In indirect tests, the mean ranks of A&B and B respectively were 2.8 and 4.3; in direct tests, they were 2.7 and 4.6. In direct tests, subjects ranked A&B above B between 73% to 100% of the time, with an average of 91%.

The experiment was designed to eliminate, in four ways, the possibility that subjects were interpreting B to mean “only B (and not A)”. First, carefully wording the instructions:  “…the probability that they will be among the conditions experienced by the patient”, plus an explicit reminder, “the patient could experience more than one of these conditions”. Second, by including indirect tests as a comparison. Third, the researchers afterward administered a questionnaire:

In assessing the probability that the patient described has a particular symptom X, did you assume that (check one):

X is the only symptom experienced by the patient?

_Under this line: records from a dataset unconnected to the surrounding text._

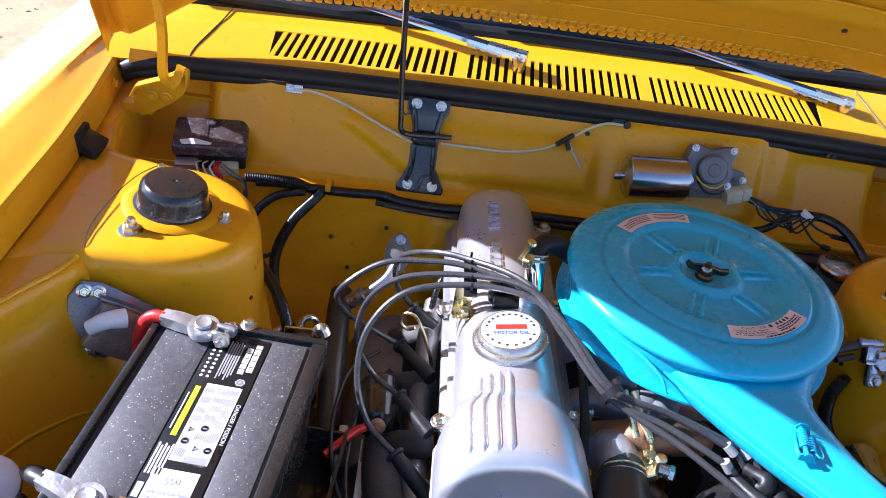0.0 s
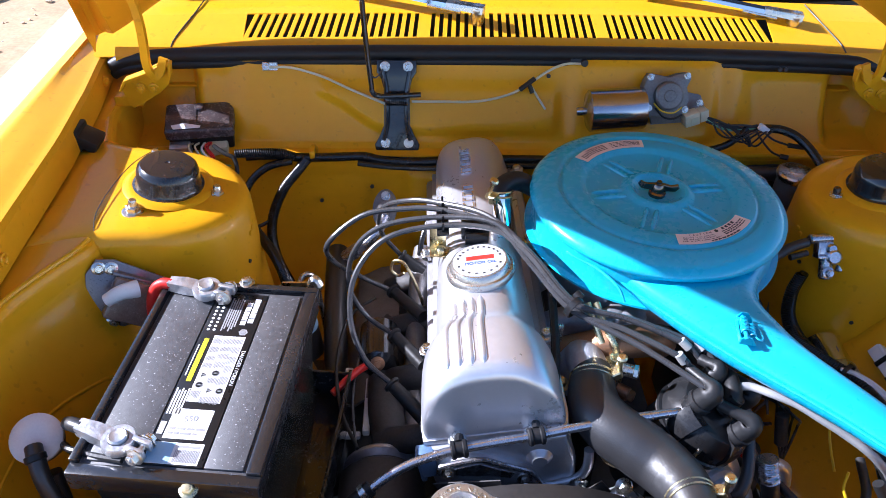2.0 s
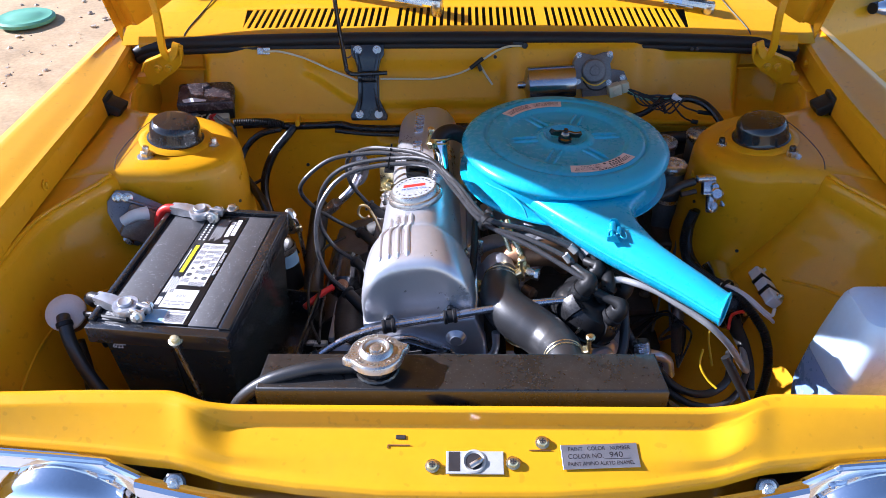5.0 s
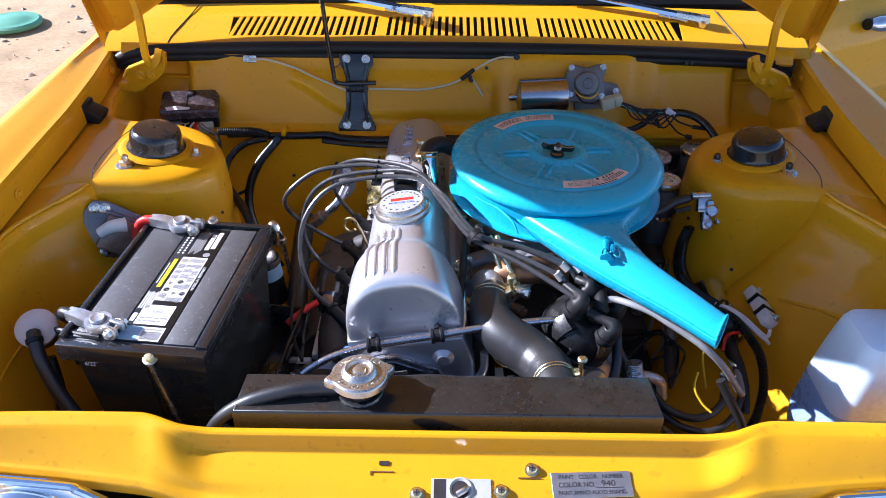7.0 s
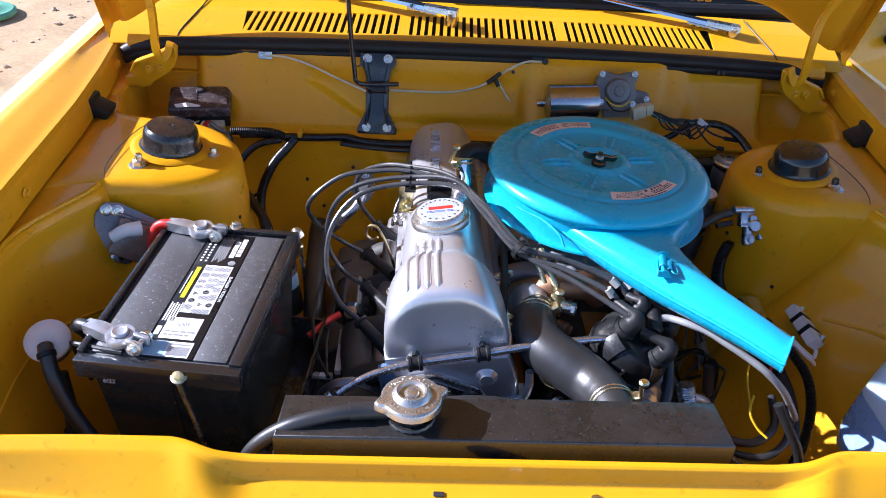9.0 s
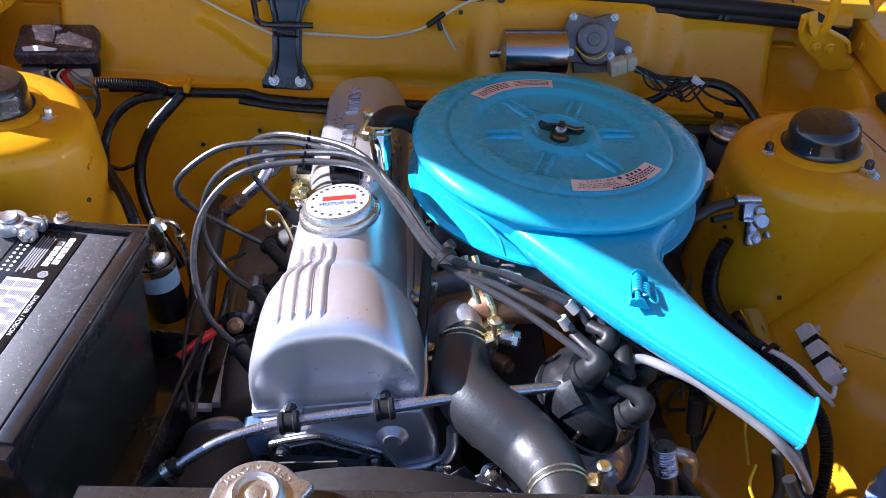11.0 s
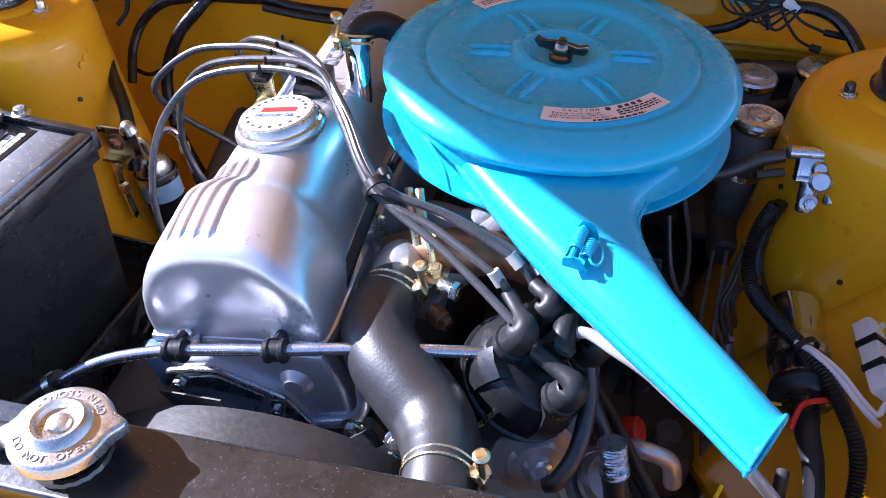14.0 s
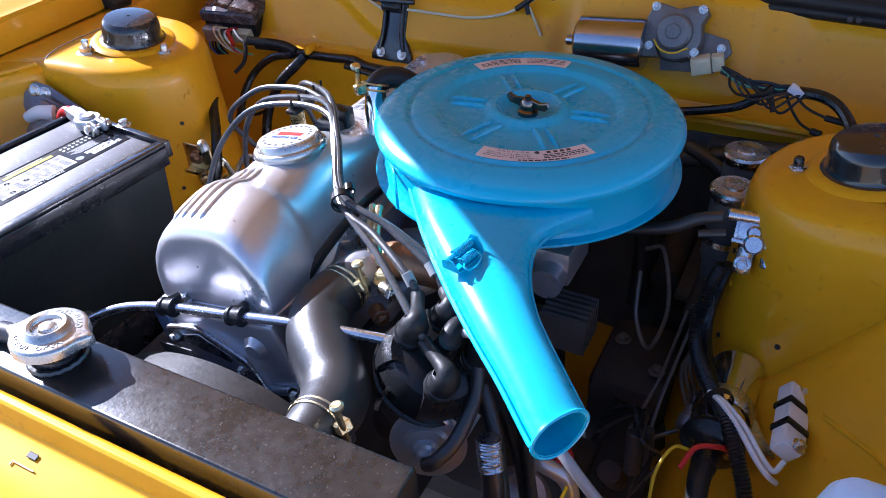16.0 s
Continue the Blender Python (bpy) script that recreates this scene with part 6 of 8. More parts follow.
for n, deg in ((4, 113), (1, 45), (2, 315), (3, 225)):
    tgt = DI @ Vector(TAPES[n]).lerp(Vector(DNIP[n]), 0.62)
    base = Vector((0.030 * math.cos(radians(deg)), 0.030 * math.sin(radians(deg)), 0.062))
    top = base + Vector((0, 0, 0.012))
    bend = top + Vector((0, 0, 0.008)) + (tgt - top).normalized() * 0.004
    part("boot", tube([base, top, bend, bend.lerp(tgt, 0.55), tgt], lambda t: 0.0122 - 0.0062 * smooth01(0.25, 0.7, t), 16), RUBBER, dist, "black rubber elbow boot")
    part("boot_collar", moved(lathe([(0.0118, -0.003), (0.0138, -0.002), (0.0138, 0.003), (0.0118, 0.004)], 18), Matrix.Translation(base + Vector((0, 0, -0.002)))), RUBBER, dist)
part("boot", tube([(0, 0, 0.060), (0, 0, 0.074), (0.008, 0.004, 0.080), (0.024, 0.008, 0.080)], lambda t: 0.011 - 0.003 * t, 14), RUBBER, dist)
for s in (-1, 1):
    part("spring_clip", tube([(s * 0.0445, 0.006, -0.014), (s * 0.049, 0.006, 0.004), (s * 0.050, 0.006, 0.022), (s * 0.046, 0.006, 0.036)], 0.0022, 8), STEEL, dist)
INV[dist] = DM.inverted()
VM = aim((0.191, 0.446, 0.699), (0.32, -0.85, 0.22))
part("vacuum_unit", moved(lathe([(0, -0.022), (0.018, -0.02), (0.024, -0.008), (0.036, -0.004), (0.0375, 0.0), (0.036, 0.003), (0.033, 0.005), (0.024, 0.0055), (0.022, 0.011), (0.0135, 0.0125), (0.012, 0.018), (0.0085, 0.020), (0.008, 0.03), (0.0, 0.031)], 40), VM), ALU, dist, "dull plated vacuum advance capsule")
part("vacuum_pipe", tube([(0.203, 0.419, 0.706), (0.212, 0.421, 0.712), (0.224, 0.442, 0.726), (0.228, 0.474, 0.752), (0.222, 0.494, 0.778), (0.210, 0.506, 0.795)], 0.0072, 14), HOSE, dist)
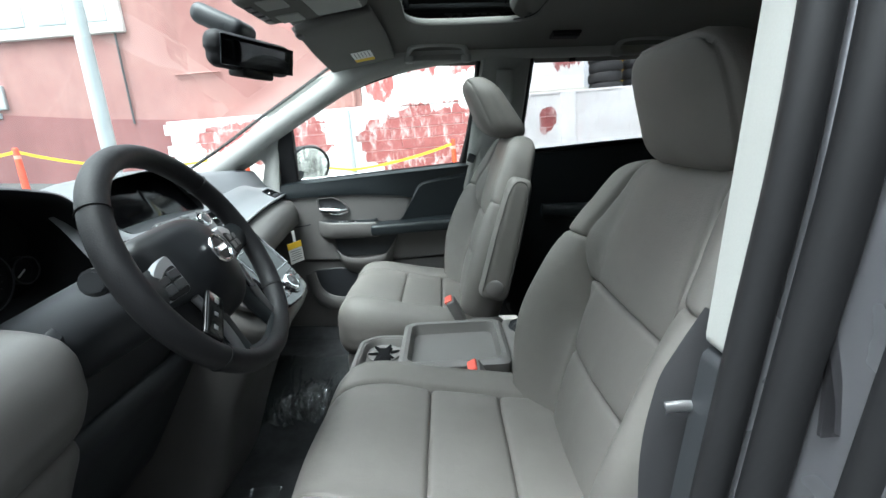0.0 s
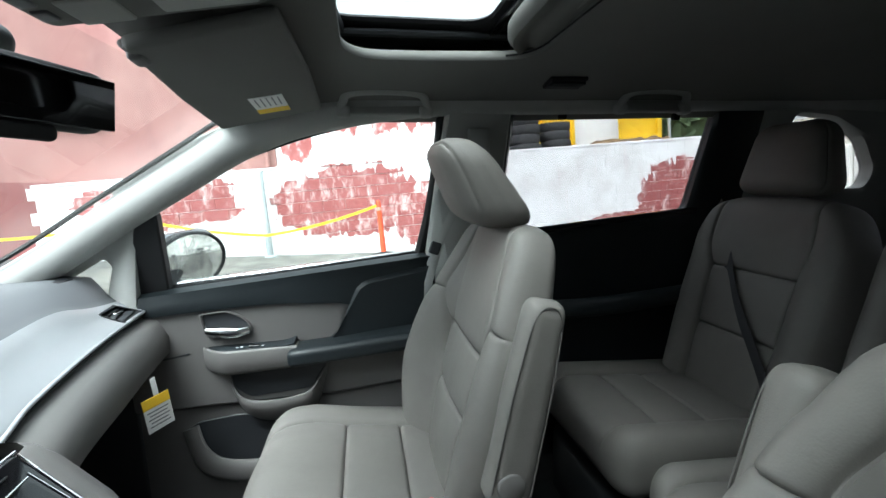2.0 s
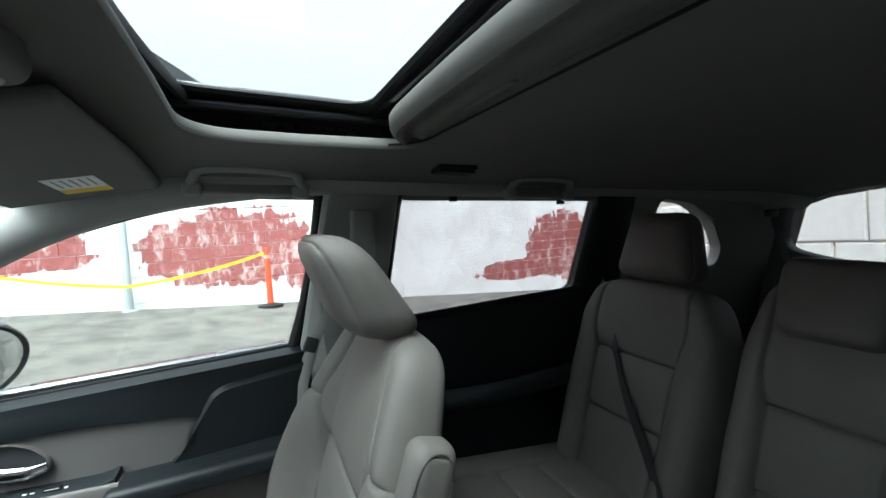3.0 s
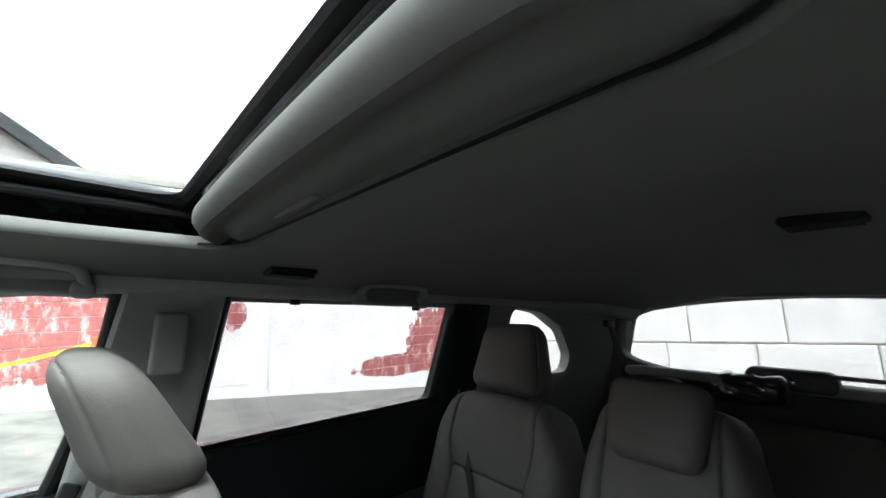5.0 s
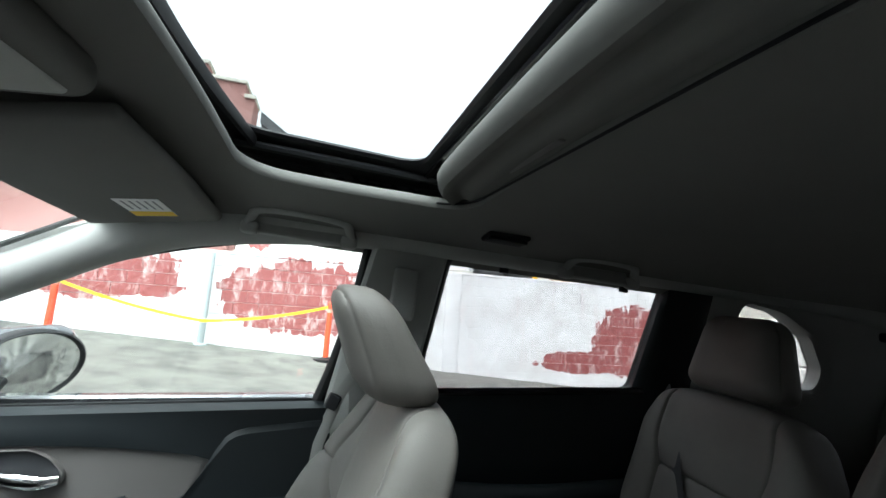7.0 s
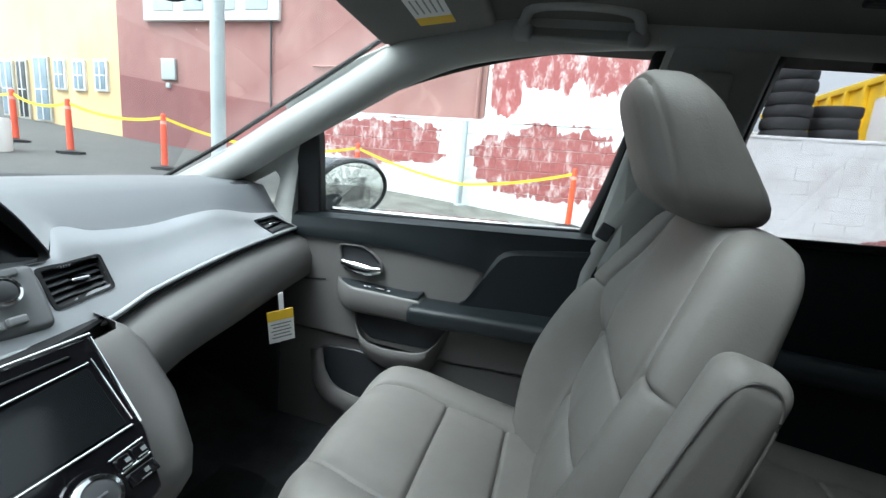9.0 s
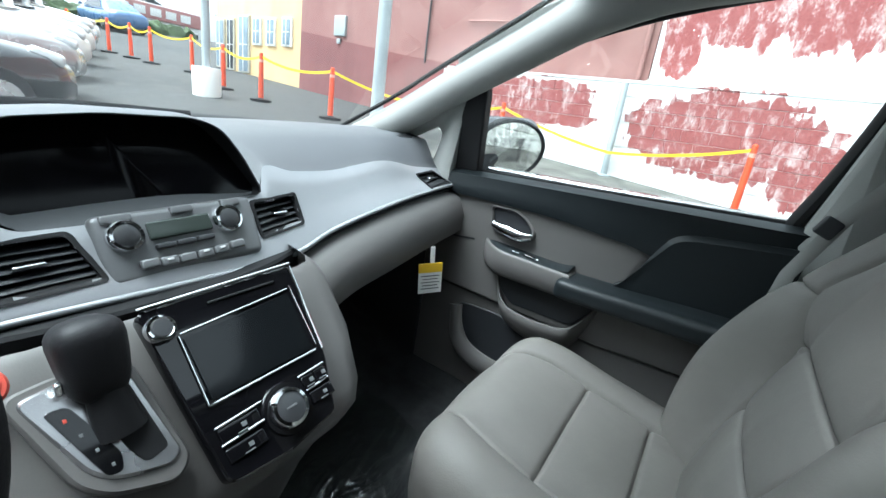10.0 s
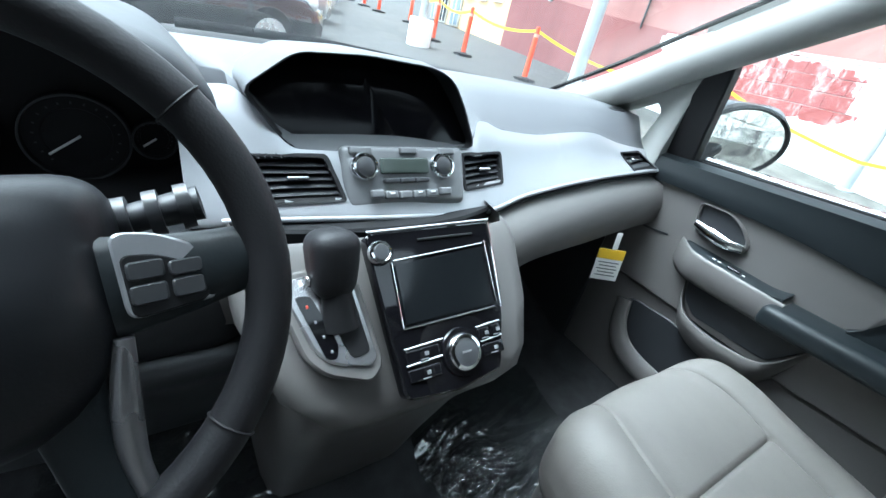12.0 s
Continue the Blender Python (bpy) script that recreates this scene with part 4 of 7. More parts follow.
        if d < 0:
            v.x += f * (pillow(h - Q1, sink=0.009) + pillow(h - Q2, sink=0.009))
        else:
            v.x += f * pillow(h - Q3, 0.0034, 0.006)
            if raw > BW / 2 - 0.03:
                v.y -= math.copysign(pillow(h - Q2 - 0.10, 0.003, 0.003, 0.01, 0.002), v.y) * (1 - f)
        v.x -= 0.10 * max(0, h - 0.30) * max(0, v.x / (BT / 2))
        v.x += 0.06 * (h - 0.3) ** 2
        v.z -= 0.02 * r ** 4 * max(0, h - H + 0.14) * 6
        return v
    tilt = Matrix.Translation((x0 + 0.036, y0, 0.57)) @ Matrix.Rotation(radians(14), 4, "Y") @ Matrix.Translation((0, 0, H / 2))
    b = rbox((BT, BW, H), 0.04, (5, 46, 26), ((), (-SB, SB), (Q1 - H / 2, Q2 - H / 2, Q3 - H / 2)), back, tilt)
    part("backrest", b, SEAT_GREY, s, "grey leather backrest with stitched panels", 60)
    # headrest leaning forward
    def head(v):
        h = v.z / 0.098
        v.y -= math.copysign(pillow(v.x + 0.044, 0.0028, 0.0028, 0.006, 0.001), v.y) * (abs(v.y) > 0.09)
        v.z -= pillow(v.x + 0.044, 0.0028, 0.0028, 0.006, 0.001) * (v.z > 0.07)
        v.y *= 1 - 0.10 * max(0, h) ** 2 - 0.02 * max(0, -h)
        v.x *= 1 - 0.22 * h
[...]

X is among the symptoms experienced by the patient?

60 of 62 physicians, asked this question, checked the second answer.

Fourth and finally, as Tversky and Kahneman write, “An additional group of 24 physicians, mostly residents at Stanford Hospital, participated in a group discussion in which they were confronted with their conjunction fallacies in the same questionnaire. The respondents did not defend their answers, although some references were made to ’the nature of clinical experience.’  Most participants appeared surprised and dismayed to have made an elementary error of reasoning.”

Does the conjunction fallacy arise because subjects misinterpret what is meant by “probability”? This can be excluded by offering students bets with payoffs. In addition to the colored dice discussed yesterday, subjects have been asked which possibility they would prefer to bet $10 on in the classic Linda experiment. This did reduce the incidence of the conjunction fallacy, but only to 56% (N=60), which is still more than half the students.

But the ultimate proof of the conjunction fallacy is also the most elegant. In the conventional interpretation of the Linda experiment, subjects substitute judgment of representativeness for judgment of probability: Their feelings of similarity between each of the propositions and Linda’s description, determines how plausible it feels that each of the propositions is true of Linda. …

You just take another group of experimental subjects, and ask them how much each of the propositions “resembles” Linda. This was done - see Kahneman and Frederick (2002) - and the correlation between representativeness and probability was nearly perfect.  0.99, in fact.

The conjunction fallacy is probably the single most questioned bias ever introduced, which means that it now ranks among the best replicated. The conventional interpretation has been nearly absolutely nailed down.

There are a few additional experiments in Yudkowsky’s post that I have not included here.